[start]
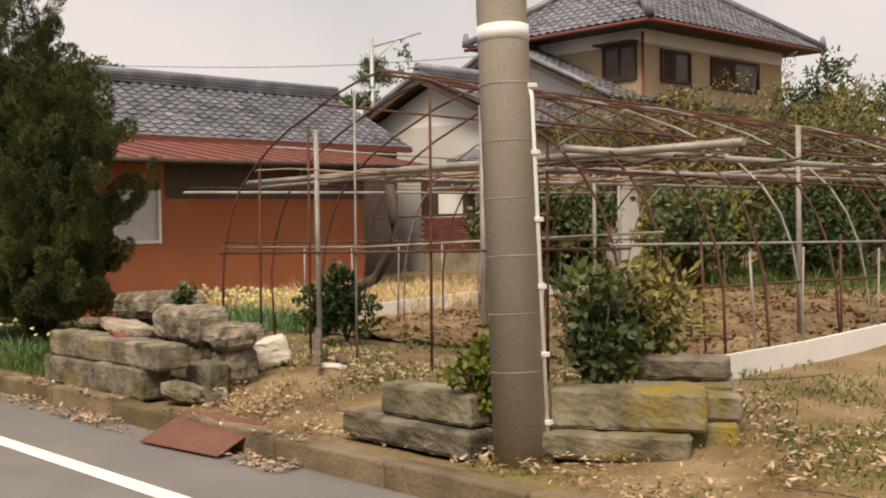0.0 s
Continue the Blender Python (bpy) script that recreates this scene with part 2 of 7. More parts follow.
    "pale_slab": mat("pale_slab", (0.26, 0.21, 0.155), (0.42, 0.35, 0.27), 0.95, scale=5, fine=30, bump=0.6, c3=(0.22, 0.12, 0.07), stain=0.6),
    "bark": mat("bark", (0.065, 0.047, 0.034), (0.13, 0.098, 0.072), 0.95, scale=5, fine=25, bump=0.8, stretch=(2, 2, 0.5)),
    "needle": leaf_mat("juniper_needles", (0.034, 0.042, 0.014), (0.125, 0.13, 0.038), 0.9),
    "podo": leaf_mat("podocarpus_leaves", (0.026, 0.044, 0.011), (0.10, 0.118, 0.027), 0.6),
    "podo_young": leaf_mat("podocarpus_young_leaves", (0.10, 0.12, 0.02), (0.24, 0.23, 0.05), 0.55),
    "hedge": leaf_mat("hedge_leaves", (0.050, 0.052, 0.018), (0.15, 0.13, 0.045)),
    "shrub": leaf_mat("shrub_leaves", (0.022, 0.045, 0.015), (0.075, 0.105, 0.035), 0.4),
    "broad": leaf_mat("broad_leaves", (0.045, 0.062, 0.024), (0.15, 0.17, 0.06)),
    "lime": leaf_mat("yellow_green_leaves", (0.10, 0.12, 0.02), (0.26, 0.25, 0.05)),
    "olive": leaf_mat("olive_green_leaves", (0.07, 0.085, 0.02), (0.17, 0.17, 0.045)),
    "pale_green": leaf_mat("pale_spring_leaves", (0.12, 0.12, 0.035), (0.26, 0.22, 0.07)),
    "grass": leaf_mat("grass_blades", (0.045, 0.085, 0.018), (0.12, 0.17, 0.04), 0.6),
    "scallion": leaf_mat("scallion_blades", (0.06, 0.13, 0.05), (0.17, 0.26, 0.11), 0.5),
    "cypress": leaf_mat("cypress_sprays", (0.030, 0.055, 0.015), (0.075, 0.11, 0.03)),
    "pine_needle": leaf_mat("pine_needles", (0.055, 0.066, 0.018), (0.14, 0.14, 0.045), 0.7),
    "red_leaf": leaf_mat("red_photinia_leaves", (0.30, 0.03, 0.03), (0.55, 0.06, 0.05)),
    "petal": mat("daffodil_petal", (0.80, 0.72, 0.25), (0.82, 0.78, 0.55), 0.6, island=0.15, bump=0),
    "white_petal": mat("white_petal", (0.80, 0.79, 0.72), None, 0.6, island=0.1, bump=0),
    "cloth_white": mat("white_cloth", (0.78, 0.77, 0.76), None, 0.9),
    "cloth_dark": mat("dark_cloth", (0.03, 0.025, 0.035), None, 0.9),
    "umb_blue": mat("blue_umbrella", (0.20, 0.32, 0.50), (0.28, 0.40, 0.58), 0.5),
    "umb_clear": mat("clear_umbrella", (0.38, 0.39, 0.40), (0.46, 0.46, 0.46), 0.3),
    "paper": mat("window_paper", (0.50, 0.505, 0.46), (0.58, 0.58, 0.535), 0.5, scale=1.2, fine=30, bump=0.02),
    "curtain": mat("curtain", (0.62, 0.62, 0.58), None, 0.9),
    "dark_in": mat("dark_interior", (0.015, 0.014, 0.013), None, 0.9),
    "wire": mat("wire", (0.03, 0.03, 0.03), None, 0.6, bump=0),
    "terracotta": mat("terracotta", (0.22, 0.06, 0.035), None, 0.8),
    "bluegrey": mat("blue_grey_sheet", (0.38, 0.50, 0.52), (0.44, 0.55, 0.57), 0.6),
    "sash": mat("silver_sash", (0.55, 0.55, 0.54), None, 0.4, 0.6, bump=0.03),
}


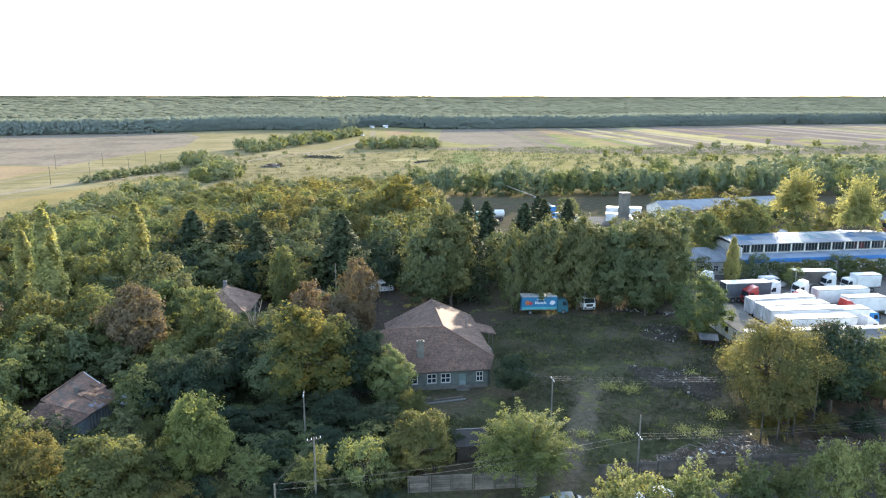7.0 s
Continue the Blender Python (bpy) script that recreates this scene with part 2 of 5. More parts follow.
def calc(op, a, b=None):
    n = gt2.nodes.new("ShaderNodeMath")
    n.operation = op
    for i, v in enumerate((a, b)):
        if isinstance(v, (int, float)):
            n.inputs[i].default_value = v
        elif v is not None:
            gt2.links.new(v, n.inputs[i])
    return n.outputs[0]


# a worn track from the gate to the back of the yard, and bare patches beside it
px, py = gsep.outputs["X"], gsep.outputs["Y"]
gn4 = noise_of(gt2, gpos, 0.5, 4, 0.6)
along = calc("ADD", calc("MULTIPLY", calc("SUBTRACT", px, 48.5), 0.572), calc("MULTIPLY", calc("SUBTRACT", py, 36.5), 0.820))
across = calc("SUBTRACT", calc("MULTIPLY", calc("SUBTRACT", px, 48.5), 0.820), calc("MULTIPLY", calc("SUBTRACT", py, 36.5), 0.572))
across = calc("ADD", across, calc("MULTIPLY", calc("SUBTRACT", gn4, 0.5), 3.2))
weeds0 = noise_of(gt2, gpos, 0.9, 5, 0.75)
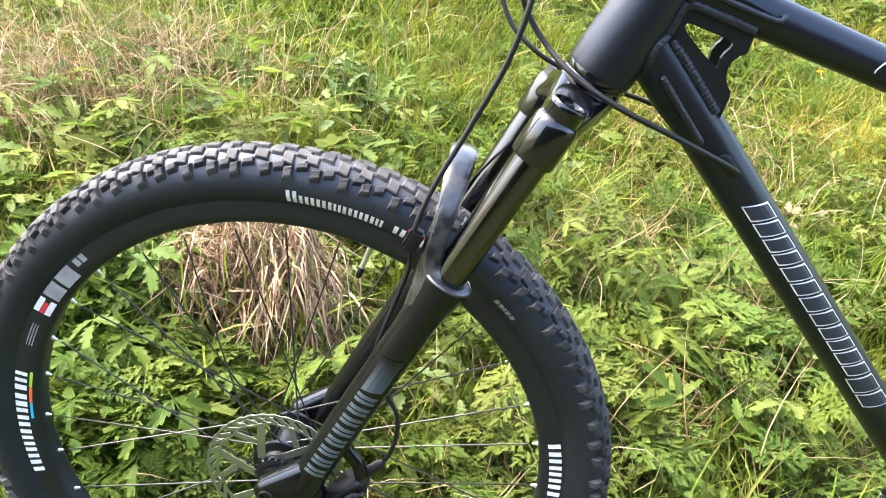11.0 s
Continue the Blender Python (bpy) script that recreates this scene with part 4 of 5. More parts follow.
[end]
> Requirements: Print every entry exactly as written, without the pictures.

> Task solution:
0.0 s
Continue the Blender Python (bpy) script that recreates this scene with part 2 of 7. More parts follow.
    "pale_slab": mat("pale_slab", (0.26, 0.21, 0.155), (0.42, 0.35, 0.27), 0.95, scale=5, fine=30, bump=0.6, c3=(0.22, 0.12, 0.07), stain=0.6),
    "bark": mat("bark", (0.065, 0.047, 0.034), (0.13, 0.098, 0.072), 0.95, scale=5, fine=25, bump=0.8, stretch=(2, 2, 0.5)),
    "needle": leaf_mat("juniper_needles", (0.034, 0.042, 0.014), (0.125, 0.13, 0.038), 0.9),
    "podo": leaf_mat("podocarpus_leaves", (0.026, 0.044, 0.011), (0.10, 0.118, 0.027), 0.6),
    "podo_young": leaf_mat("podocarpus_young_leaves", (0.10, 0.12, 0.02), (0.24, 0.23, 0.05), 0.55),
    "hedge": leaf_mat("hedge_leaves", (0.050, 0.052, 0.018), (0.15, 0.13, 0.045)),
    "shrub": leaf_mat("shrub_leaves", (0.022, 0.045, 0.015), (0.075, 0.105, 0.035), 0.4),
    "broad": leaf_mat("broad_leaves", (0.045, 0.062, 0.024), (0.15, 0.17, 0.06)),
    "lime": leaf_mat("yellow_green_leaves", (0.10, 0.12, 0.02), (0.26, 0.25, 0.05)),
    "olive": leaf_mat("olive_green_leaves", (0.07, 0.085, 0.02), (0.17, 0.17, 0.045)),
    "pale_green": leaf_mat("pale_spring_leaves", (0.12, 0.12, 0.035), (0.26, 0.22, 0.07)),
    "grass": leaf_mat("grass_blades", (0.045, 0.085, 0.018), (0.12, 0.17, 0.04), 0.6),
    "scallion": leaf_mat("scallion_blades", (0.06, 0.13, 0.05), (0.17, 0.26, 0.11), 0.5),
    "cypress": leaf_mat("cypress_sprays", (0.030, 0.055, 0.015), (0.075, 0.11, 0.03)),
    "pine_needle": leaf_mat("pine_needles", (0.055, 0.066, 0.018), (0.14, 0.14, 0.045), 0.7),
    "red_leaf": leaf_mat("red_photinia_leaves", (0.30, 0.03, 0.03), (0.55, 0.06, 0.05)),
    "petal": mat("daffodil_petal", (0.80, 0.72, 0.25), (0.82, 0.78, 0.55), 0.6, island=0.15, bump=0),
    "white_petal": mat("white_petal", (0.80, 0.79, 0.72), None, 0.6, island=0.1, bump=0),
    "cloth_white": mat("white_cloth", (0.78, 0.77, 0.76), None, 0.9),
    "cloth_dark": mat("dark_cloth", (0.03, 0.025, 0.035), None, 0.9),
    "umb_blue": mat("blue_umbrella", (0.20, 0.32, 0.50), (0.28, 0.40, 0.58), 0.5),
    "umb_clear": mat("clear_umbrella", (0.38, 0.39, 0.40), (0.46, 0.46, 0.46), 0.3),
    "paper": mat("window_paper", (0.50, 0.505, 0.46), (0.58, 0.58, 0.535), 0.5, scale=1.2, fine=30, bump=0.02),
    "curtain": mat("curtain", (0.62, 0.62, 0.58), None, 0.9),
    "dark_in": mat("dark_interior", (0.015, 0.014, 0.013), None, 0.9),
    "wire": mat("wire", (0.03, 0.03, 0.03), None, 0.6, bump=0),
    "terracotta": mat("terracotta", (0.22, 0.06, 0.035), None, 0.8),
    "bluegrey": mat("blue_grey_sheet", (0.38, 0.50, 0.52), (0.44, 0.55, 0.57), 0.6),
    "sash": mat("silver_sash", (0.55, 0.55, 0.54), None, 0.4, 0.6, bump=0.03),
}


7.0 s
Continue the Blender Python (bpy) script that recreates this scene with part 2 of 5. More parts follow.
def calc(op, a, b=None):
    n = gt2.nodes.new("ShaderNodeMath")
    n.operation = op
    for i, v in enumerate((a, b)):
        if isinstance(v, (int, float)):
            n.inputs[i].default_value = v
        elif v is not None:
            gt2.links.new(v, n.inputs[i])
    return n.outputs[0]


# a worn track from the gate to the back of the yard, and bare patches beside it
px, py = gsep.outputs["X"], gsep.outputs["Y"]
gn4 = noise_of(gt2, gpos, 0.5, 4, 0.6)
along = calc("ADD", calc("MULTIPLY", calc("SUBTRACT", px, 48.5), 0.572), calc("MULTIPLY", calc("SUBTRACT", py, 36.5), 0.820))
across = calc("SUBTRACT", calc("MULTIPLY", calc("SUBTRACT", px, 48.5), 0.820), calc("MULTIPLY", calc("SUBTRACT", py, 36.5), 0.572))
across = calc("ADD", across, calc("MULTIPLY", calc("SUBTRACT", gn4, 0.5), 3.2))
weeds0 = noise_of(gt2, gpos, 0.9, 5, 0.75)
11.0 s
Continue the Blender Python (bpy) script that recreates this scene with part 4 of 5. More parts follow.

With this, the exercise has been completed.